### [GIVEN PROBLEM]
Set down exactly the lines from the one with "4 of 5. More parts follow." to the one with "return part(name, g, mat, par, label, M", both included, and no line outside that range.

### [RECORD LIST]

□ □ □

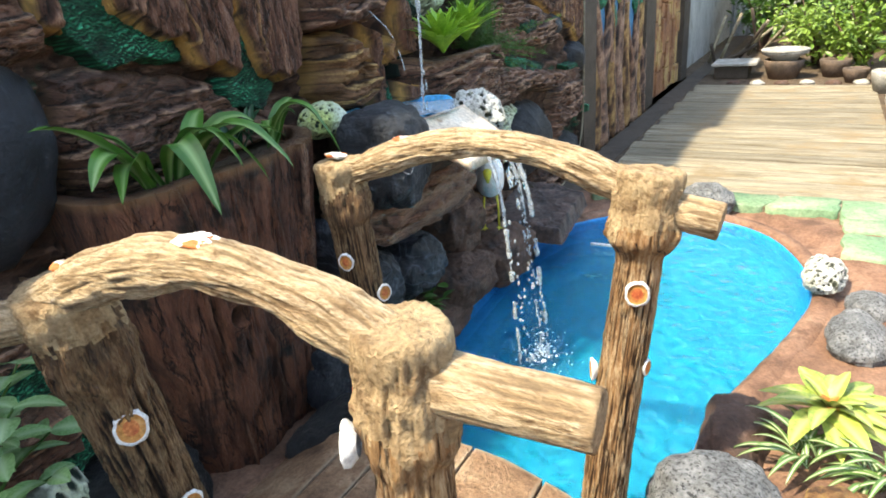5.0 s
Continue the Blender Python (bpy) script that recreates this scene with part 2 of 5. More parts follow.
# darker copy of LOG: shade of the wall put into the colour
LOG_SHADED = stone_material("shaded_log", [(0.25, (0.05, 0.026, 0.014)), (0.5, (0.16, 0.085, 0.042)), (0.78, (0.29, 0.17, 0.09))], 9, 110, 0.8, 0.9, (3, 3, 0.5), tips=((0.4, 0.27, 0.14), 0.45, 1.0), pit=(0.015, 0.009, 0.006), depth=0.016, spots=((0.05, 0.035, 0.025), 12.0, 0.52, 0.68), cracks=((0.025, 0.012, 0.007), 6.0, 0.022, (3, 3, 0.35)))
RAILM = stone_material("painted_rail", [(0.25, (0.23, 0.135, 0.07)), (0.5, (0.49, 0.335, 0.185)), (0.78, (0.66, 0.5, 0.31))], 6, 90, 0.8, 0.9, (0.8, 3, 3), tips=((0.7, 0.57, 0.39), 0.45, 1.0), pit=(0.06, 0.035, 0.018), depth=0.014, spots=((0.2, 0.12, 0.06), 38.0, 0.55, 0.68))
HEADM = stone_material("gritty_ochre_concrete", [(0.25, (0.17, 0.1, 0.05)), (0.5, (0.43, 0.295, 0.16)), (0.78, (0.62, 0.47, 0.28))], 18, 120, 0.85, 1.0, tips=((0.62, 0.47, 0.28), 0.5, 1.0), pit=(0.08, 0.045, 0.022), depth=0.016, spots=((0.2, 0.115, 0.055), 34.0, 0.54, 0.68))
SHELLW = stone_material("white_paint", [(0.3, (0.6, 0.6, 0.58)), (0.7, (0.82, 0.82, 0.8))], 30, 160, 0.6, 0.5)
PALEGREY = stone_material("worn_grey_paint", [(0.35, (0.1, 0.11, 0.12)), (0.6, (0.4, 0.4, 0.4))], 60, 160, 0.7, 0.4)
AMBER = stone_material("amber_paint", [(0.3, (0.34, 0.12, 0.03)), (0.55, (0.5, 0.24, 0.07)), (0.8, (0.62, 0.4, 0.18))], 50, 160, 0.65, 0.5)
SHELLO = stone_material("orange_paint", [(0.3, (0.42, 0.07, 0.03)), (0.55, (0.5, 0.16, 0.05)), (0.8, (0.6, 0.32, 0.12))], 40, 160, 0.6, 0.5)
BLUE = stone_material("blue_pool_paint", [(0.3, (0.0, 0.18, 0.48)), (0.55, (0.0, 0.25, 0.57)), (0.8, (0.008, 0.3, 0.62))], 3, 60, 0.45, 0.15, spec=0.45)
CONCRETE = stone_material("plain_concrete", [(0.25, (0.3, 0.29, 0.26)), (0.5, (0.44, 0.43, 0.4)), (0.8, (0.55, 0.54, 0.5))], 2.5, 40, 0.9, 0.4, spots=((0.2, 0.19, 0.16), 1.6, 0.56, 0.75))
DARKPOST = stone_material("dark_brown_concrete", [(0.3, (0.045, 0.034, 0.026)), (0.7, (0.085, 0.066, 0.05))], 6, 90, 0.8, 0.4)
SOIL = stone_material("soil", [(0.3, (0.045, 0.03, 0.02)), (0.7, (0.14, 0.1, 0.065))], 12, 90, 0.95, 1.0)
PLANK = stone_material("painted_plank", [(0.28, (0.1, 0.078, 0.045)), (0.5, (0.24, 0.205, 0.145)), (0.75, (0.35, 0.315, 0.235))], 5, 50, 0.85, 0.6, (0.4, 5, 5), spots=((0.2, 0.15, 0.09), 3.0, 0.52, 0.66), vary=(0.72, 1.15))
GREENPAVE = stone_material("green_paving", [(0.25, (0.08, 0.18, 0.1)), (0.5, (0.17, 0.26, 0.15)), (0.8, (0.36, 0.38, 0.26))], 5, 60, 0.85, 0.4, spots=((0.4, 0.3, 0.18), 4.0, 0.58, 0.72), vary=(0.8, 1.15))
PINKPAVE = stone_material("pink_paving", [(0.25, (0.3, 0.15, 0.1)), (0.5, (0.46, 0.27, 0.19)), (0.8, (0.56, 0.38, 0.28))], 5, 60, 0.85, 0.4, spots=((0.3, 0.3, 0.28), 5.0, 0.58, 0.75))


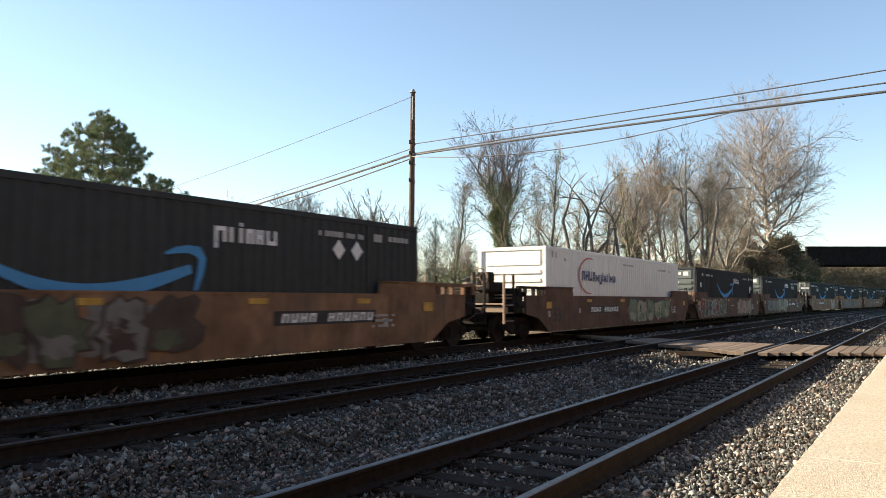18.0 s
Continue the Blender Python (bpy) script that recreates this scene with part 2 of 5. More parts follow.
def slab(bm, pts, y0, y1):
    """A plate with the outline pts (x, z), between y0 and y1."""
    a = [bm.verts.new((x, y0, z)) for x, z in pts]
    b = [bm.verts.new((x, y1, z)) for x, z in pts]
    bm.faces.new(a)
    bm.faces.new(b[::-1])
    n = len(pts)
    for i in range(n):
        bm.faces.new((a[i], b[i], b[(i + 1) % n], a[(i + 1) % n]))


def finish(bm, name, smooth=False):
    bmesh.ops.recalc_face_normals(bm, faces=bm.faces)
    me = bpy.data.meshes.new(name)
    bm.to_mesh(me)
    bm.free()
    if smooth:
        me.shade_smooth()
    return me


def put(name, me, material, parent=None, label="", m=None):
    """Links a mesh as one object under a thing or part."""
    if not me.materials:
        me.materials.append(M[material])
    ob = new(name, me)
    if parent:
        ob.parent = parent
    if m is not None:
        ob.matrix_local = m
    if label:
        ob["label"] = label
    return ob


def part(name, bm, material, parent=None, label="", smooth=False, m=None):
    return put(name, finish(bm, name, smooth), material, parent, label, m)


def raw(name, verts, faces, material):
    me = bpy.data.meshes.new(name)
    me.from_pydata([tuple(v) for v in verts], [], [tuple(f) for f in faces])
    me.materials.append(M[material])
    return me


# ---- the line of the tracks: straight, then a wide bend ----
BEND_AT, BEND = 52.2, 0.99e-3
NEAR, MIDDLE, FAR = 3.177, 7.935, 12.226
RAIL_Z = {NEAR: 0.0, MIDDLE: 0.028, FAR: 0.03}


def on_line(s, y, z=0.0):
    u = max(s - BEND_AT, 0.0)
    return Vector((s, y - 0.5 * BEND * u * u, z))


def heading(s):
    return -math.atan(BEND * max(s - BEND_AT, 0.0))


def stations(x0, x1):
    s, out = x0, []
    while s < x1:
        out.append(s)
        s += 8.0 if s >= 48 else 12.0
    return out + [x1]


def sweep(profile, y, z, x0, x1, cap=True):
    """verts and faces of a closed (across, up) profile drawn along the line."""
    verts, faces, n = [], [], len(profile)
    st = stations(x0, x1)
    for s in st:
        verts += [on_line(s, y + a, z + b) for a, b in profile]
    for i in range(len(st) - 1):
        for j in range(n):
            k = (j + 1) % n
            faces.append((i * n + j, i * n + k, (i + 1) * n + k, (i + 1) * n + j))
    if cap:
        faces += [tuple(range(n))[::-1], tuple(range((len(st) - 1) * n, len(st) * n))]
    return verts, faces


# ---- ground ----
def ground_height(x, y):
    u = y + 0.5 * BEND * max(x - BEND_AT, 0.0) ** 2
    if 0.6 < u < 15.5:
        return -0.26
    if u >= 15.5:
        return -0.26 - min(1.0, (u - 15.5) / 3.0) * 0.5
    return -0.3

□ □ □

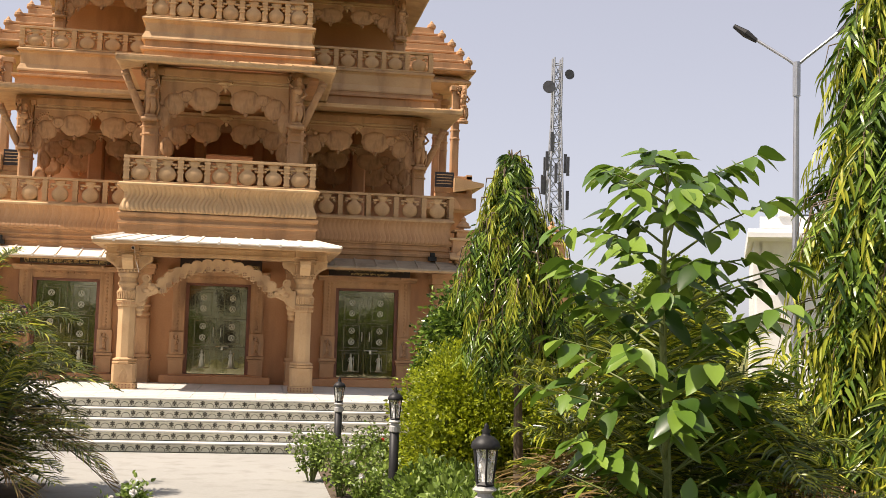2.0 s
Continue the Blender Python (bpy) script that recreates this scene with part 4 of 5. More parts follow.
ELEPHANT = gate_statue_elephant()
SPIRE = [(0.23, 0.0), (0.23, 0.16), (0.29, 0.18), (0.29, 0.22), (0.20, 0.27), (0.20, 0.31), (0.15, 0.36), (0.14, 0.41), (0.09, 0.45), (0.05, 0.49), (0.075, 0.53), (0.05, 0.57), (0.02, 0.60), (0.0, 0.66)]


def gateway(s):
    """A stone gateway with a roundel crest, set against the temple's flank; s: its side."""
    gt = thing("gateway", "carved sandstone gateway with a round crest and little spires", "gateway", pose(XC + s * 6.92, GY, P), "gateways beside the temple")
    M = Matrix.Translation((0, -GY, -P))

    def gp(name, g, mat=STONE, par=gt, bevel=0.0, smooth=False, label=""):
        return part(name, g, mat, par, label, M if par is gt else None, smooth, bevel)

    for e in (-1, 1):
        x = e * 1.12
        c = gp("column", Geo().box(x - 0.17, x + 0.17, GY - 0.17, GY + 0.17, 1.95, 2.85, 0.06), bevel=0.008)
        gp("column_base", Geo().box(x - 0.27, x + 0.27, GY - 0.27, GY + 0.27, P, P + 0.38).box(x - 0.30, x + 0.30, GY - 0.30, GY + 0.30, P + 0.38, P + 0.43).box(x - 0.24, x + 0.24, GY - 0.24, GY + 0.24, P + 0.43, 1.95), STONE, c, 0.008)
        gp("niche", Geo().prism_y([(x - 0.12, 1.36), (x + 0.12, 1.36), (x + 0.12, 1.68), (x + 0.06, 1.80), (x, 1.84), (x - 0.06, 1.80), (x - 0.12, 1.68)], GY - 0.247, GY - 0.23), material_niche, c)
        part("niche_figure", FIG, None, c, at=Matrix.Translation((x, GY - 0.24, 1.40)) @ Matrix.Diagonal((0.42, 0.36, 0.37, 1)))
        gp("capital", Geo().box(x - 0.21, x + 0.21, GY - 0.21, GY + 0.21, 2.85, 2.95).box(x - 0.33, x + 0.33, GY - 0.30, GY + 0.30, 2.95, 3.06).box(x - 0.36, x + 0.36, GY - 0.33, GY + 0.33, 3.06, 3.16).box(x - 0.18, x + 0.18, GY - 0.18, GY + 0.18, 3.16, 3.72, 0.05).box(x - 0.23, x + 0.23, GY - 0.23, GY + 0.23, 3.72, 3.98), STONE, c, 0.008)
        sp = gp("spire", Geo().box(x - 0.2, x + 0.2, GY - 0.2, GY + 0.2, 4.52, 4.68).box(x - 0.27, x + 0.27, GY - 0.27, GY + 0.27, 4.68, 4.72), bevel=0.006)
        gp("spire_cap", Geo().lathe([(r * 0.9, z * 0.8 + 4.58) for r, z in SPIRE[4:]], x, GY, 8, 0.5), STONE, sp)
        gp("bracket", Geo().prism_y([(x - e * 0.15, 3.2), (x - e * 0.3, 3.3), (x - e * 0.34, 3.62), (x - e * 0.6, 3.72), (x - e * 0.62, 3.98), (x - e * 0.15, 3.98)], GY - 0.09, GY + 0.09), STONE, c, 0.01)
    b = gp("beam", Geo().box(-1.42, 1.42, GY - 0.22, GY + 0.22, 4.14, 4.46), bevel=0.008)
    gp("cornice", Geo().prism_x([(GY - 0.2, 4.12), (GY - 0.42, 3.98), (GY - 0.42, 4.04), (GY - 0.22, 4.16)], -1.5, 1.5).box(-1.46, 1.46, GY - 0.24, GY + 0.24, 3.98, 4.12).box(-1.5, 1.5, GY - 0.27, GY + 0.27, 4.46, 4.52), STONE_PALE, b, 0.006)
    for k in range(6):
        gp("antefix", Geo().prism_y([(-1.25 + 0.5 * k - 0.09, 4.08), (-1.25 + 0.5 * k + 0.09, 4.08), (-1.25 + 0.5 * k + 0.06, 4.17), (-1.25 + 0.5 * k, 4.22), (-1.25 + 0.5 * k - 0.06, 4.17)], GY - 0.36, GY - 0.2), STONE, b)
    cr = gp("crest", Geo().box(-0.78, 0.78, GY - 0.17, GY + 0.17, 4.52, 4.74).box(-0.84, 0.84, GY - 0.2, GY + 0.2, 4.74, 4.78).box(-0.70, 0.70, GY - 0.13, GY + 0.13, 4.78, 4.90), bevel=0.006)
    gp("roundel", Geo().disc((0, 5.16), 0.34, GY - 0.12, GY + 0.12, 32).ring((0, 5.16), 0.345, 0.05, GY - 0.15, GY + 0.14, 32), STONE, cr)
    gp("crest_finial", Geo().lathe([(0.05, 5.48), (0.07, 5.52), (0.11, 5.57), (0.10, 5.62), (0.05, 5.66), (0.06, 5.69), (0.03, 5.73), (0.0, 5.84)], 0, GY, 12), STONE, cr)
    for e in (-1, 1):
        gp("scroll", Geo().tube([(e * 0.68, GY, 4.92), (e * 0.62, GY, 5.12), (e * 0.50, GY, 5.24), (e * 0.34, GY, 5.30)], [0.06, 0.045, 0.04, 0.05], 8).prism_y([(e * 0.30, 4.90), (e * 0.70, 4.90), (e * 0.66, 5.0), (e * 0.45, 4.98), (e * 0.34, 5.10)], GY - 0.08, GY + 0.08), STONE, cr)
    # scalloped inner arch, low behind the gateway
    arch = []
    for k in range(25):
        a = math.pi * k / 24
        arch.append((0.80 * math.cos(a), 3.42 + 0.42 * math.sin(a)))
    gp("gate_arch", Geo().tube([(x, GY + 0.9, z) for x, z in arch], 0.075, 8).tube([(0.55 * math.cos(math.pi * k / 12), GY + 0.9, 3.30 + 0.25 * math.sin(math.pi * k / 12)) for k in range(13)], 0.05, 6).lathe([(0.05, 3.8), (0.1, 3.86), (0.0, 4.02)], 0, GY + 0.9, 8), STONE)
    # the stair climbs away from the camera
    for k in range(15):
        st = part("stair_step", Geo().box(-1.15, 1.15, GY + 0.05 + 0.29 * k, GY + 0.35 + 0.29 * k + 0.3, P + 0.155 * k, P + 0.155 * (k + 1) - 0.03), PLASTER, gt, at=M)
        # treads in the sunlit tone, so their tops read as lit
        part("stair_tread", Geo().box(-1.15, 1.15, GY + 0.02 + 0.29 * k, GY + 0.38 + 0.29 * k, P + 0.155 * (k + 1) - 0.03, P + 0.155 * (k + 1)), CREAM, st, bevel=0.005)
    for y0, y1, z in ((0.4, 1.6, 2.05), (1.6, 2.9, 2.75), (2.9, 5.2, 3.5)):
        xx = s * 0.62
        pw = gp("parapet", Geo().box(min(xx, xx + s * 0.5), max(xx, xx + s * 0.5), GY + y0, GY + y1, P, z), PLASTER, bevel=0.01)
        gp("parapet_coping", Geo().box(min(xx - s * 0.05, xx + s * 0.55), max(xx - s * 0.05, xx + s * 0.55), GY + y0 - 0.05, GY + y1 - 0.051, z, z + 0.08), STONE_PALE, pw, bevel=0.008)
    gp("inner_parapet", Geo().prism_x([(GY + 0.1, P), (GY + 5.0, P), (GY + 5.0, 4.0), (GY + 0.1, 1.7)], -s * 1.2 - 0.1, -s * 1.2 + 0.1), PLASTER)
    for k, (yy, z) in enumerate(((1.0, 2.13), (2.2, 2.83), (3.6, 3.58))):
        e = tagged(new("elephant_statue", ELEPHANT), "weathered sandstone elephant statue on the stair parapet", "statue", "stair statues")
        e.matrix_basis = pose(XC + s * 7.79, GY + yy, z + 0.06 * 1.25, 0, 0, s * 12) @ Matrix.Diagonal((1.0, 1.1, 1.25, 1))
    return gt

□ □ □

### [RESULT BELOW]
Continue the Blender Python (bpy) script that recreates this scene with part 4 of 5. More parts follow.
ELEPHANT = gate_statue_elephant()
SPIRE = [(0.23, 0.0), (0.23, 0.16), (0.29, 0.18), (0.29, 0.22), (0.20, 0.27), (0.20, 0.31), (0.15, 0.36), (0.14, 0.41), (0.09, 0.45), (0.05, 0.49), (0.075, 0.53), (0.05, 0.57), (0.02, 0.60), (0.0, 0.66)]


def gateway(s):
    """A stone gateway with a roundel crest, set against the temple's flank; s: its side."""
    gt = thing("gateway", "carved sandstone gateway with a round crest and little spires", "gateway", pose(XC + s * 6.92, GY, P), "gateways beside the temple")
    M = Matrix.Translation((0, -GY, -P))

    def gp(name, g, mat=STONE, par=gt, bevel=0.0, smooth=False, label=""):
        return part(name, g, mat, par, label, M if par is gt else None, smooth, bevel)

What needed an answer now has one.